- Work to complete: Images are not part of the copy; transcribe all the data exactly.

- Data shown:
## BEGIN
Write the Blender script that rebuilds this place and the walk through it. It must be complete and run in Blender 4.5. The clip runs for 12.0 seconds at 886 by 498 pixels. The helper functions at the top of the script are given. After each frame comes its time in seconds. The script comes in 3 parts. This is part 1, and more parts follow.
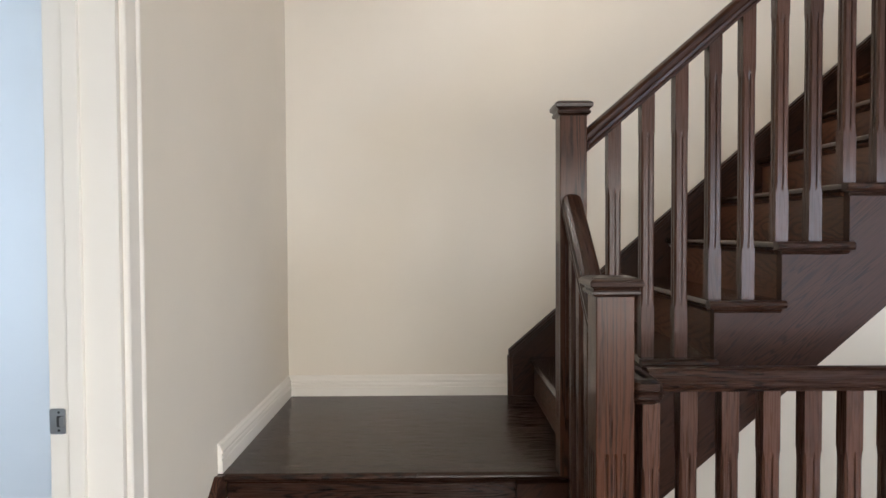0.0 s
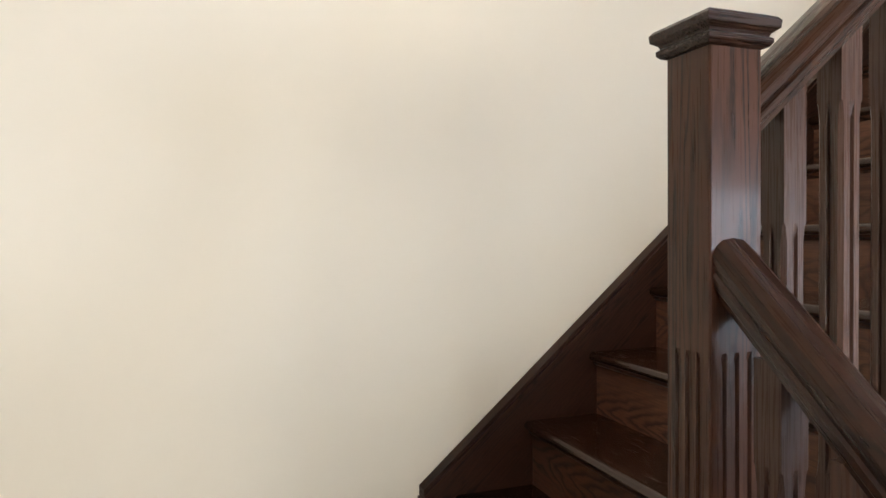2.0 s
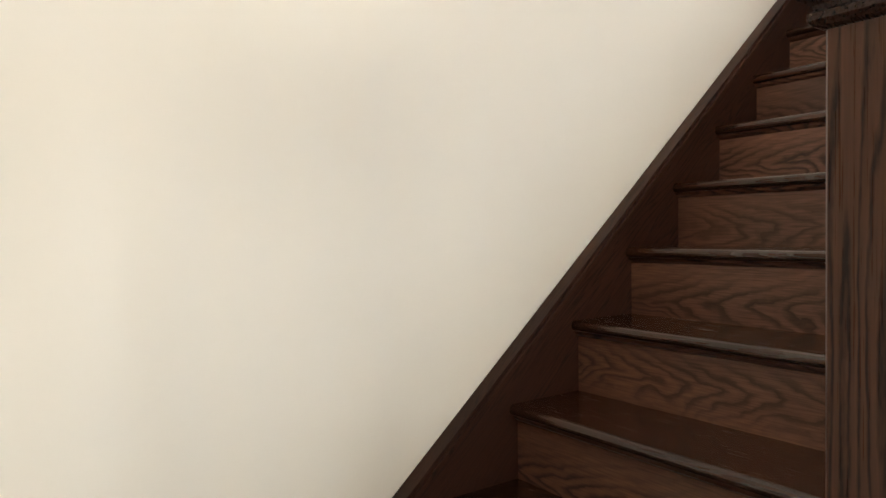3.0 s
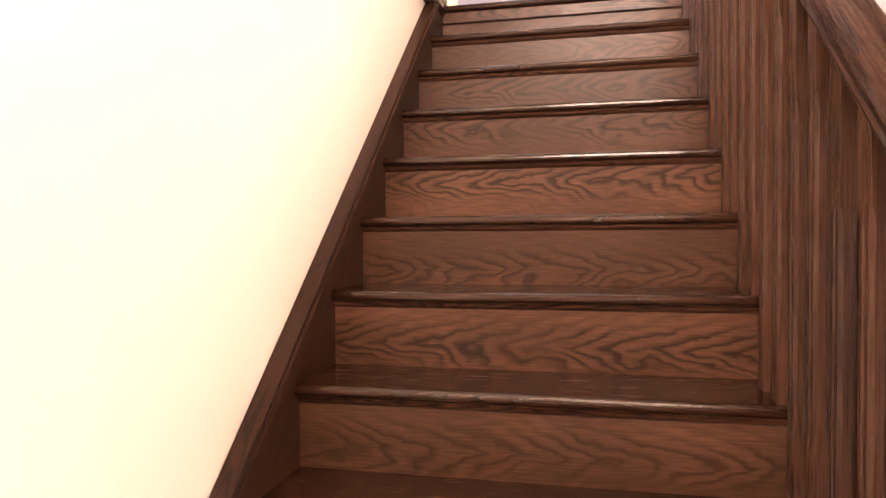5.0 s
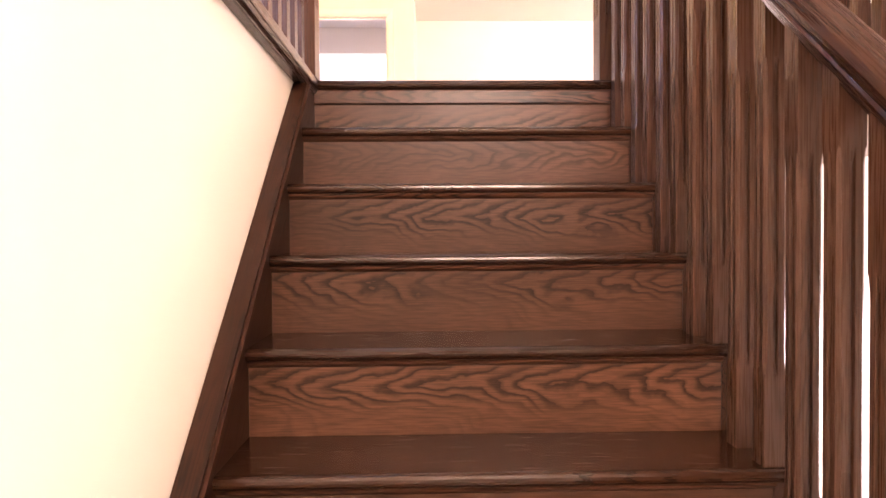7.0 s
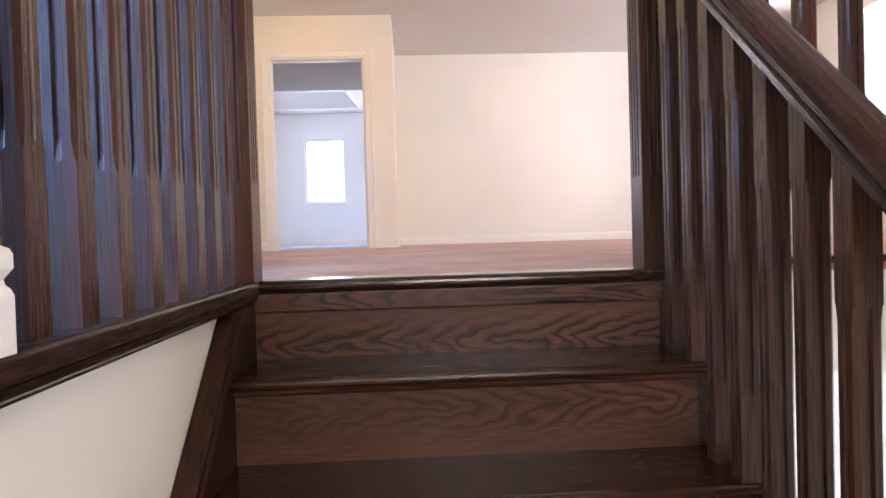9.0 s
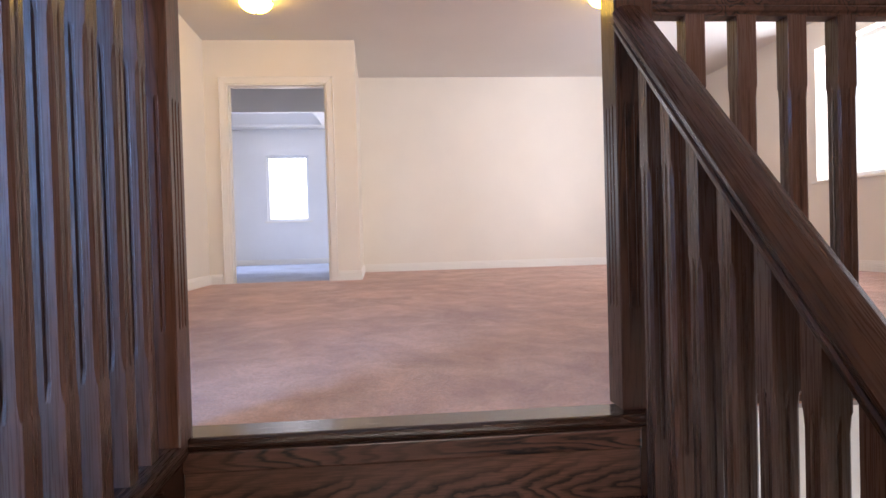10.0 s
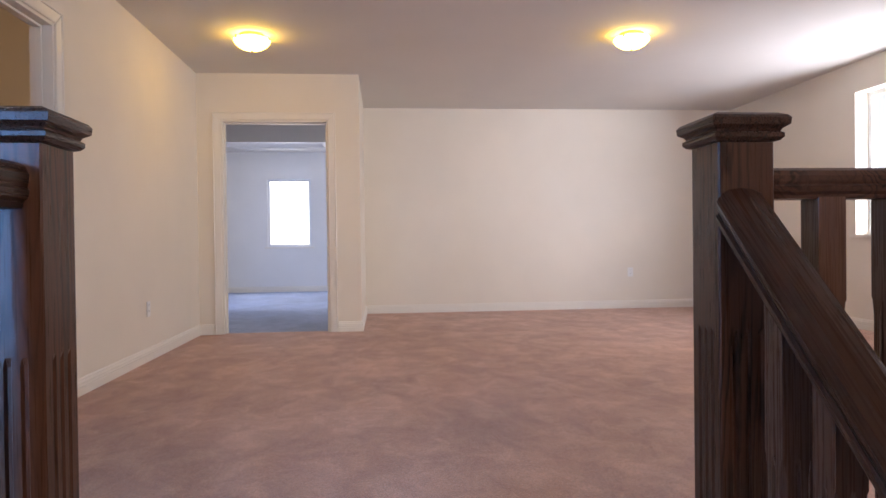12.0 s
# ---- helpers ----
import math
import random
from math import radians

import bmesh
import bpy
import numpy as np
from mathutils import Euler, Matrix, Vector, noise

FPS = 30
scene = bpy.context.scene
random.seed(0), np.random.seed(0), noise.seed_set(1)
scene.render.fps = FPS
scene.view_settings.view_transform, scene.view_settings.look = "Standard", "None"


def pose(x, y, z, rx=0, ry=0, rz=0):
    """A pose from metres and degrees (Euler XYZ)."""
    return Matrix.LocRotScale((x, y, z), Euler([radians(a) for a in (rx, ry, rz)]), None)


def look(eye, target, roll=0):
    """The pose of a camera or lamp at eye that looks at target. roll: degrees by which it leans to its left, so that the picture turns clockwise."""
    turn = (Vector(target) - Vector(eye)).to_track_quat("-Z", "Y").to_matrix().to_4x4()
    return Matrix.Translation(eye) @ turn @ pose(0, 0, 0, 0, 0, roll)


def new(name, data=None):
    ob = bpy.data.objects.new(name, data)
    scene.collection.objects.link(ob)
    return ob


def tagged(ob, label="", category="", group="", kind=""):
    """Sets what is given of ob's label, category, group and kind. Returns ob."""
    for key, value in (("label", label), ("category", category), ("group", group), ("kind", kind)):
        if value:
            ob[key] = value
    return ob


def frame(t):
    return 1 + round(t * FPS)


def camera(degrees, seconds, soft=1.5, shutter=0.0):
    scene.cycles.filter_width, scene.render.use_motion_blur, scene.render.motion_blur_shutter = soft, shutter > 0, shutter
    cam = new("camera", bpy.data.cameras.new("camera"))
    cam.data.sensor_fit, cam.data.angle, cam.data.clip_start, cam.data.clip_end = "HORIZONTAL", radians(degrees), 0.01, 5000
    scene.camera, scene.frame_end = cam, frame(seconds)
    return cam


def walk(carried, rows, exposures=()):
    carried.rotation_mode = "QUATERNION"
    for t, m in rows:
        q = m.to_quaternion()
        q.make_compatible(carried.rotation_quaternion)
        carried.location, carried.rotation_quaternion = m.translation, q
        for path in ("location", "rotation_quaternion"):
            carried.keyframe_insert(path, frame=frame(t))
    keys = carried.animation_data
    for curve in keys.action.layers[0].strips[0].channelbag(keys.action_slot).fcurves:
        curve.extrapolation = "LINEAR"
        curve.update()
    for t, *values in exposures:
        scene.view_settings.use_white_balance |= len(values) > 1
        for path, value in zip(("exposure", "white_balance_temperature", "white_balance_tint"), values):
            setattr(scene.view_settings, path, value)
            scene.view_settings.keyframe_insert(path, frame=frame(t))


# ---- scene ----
## END
- Answer for the task:
Write the Blender script that rebuilds this place and the walk through it. It must be complete and run in Blender 4.5. The clip runs for 12.0 seconds at 886 by 498 pixels. The helper functions at the top of the script are given. After each frame comes its time in seconds. The script comes in 3 parts. This is part 1, and more parts follow.
0.0 s
2.0 s
3.0 s
5.0 s
7.0 s
9.0 s
10.0 s
12.0 s
# ---- helpers ----
import math
import random
from math import radians

import bmesh
import bpy
import numpy as np
from mathutils import Euler, Matrix, Vector, noise

FPS = 30
scene = bpy.context.scene
random.seed(0), np.random.seed(0), noise.seed_set(1)
scene.render.fps = FPS
scene.view_settings.view_transform, scene.view_settings.look = "Standard", "None"


def pose(x, y, z, rx=0, ry=0, rz=0):
    """A pose from metres and degrees (Euler XYZ)."""
    return Matrix.LocRotScale((x, y, z), Euler([radians(a) for a in (rx, ry, rz)]), None)


def look(eye, target, roll=0):
    """The pose of a camera or lamp at eye that looks at target. roll: degrees by which it leans to its left, so that the picture turns clockwise."""
    turn = (Vector(target) - Vector(eye)).to_track_quat("-Z", "Y").to_matrix().to_4x4()
    return Matrix.Translation(eye) @ turn @ pose(0, 0, 0, 0, 0, roll)


def new(name, data=None):
    ob = bpy.data.objects.new(name, data)
    scene.collection.objects.link(ob)
    return ob


def tagged(ob, label="", category="", group="", kind=""):
    """Sets what is given of ob's label, category, group and kind. Returns ob."""
    for key, value in (("label", label), ("category", category), ("group", group), ("kind", kind)):
        if value:
            ob[key] = value
    return ob


def frame(t):
    return 1 + round(t * FPS)


def camera(degrees, seconds, soft=1.5, shutter=0.0):
    scene.cycles.filter_width, scene.render.use_motion_blur, scene.render.motion_blur_shutter = soft, shutter > 0, shutter
    cam = new("camera", bpy.data.cameras.new("camera"))
    cam.data.sensor_fit, cam.data.angle, cam.data.clip_start, cam.data.clip_end = "HORIZONTAL", radians(degrees), 0.01, 5000
    scene.camera, scene.frame_end = cam, frame(seconds)
    return cam


def walk(carried, rows, exposures=()):
    carried.rotation_mode = "QUATERNION"
    for t, m in rows:
        q = m.to_quaternion()
        q.make_compatible(carried.rotation_quaternion)
        carried.location, carried.rotation_quaternion = m.translation, q
        for path in ("location", "rotation_quaternion"):
            carried.keyframe_insert(path, frame=frame(t))
    keys = carried.animation_data
    for curve in keys.action.layers[0].strips[0].channelbag(keys.action_slot).fcurves:
        curve.extrapolation = "LINEAR"
        curve.update()
    for t, *values in exposures:
        scene.view_settings.use_white_balance |= len(values) > 1
        for path, value in zip(("exposure", "white_balance_temperature", "white_balance_tint"), values):
            setattr(scene.view_settings, path, value)
            scene.view_settings.keyframe_insert(path, frame=frame(t))


# ---- scene ----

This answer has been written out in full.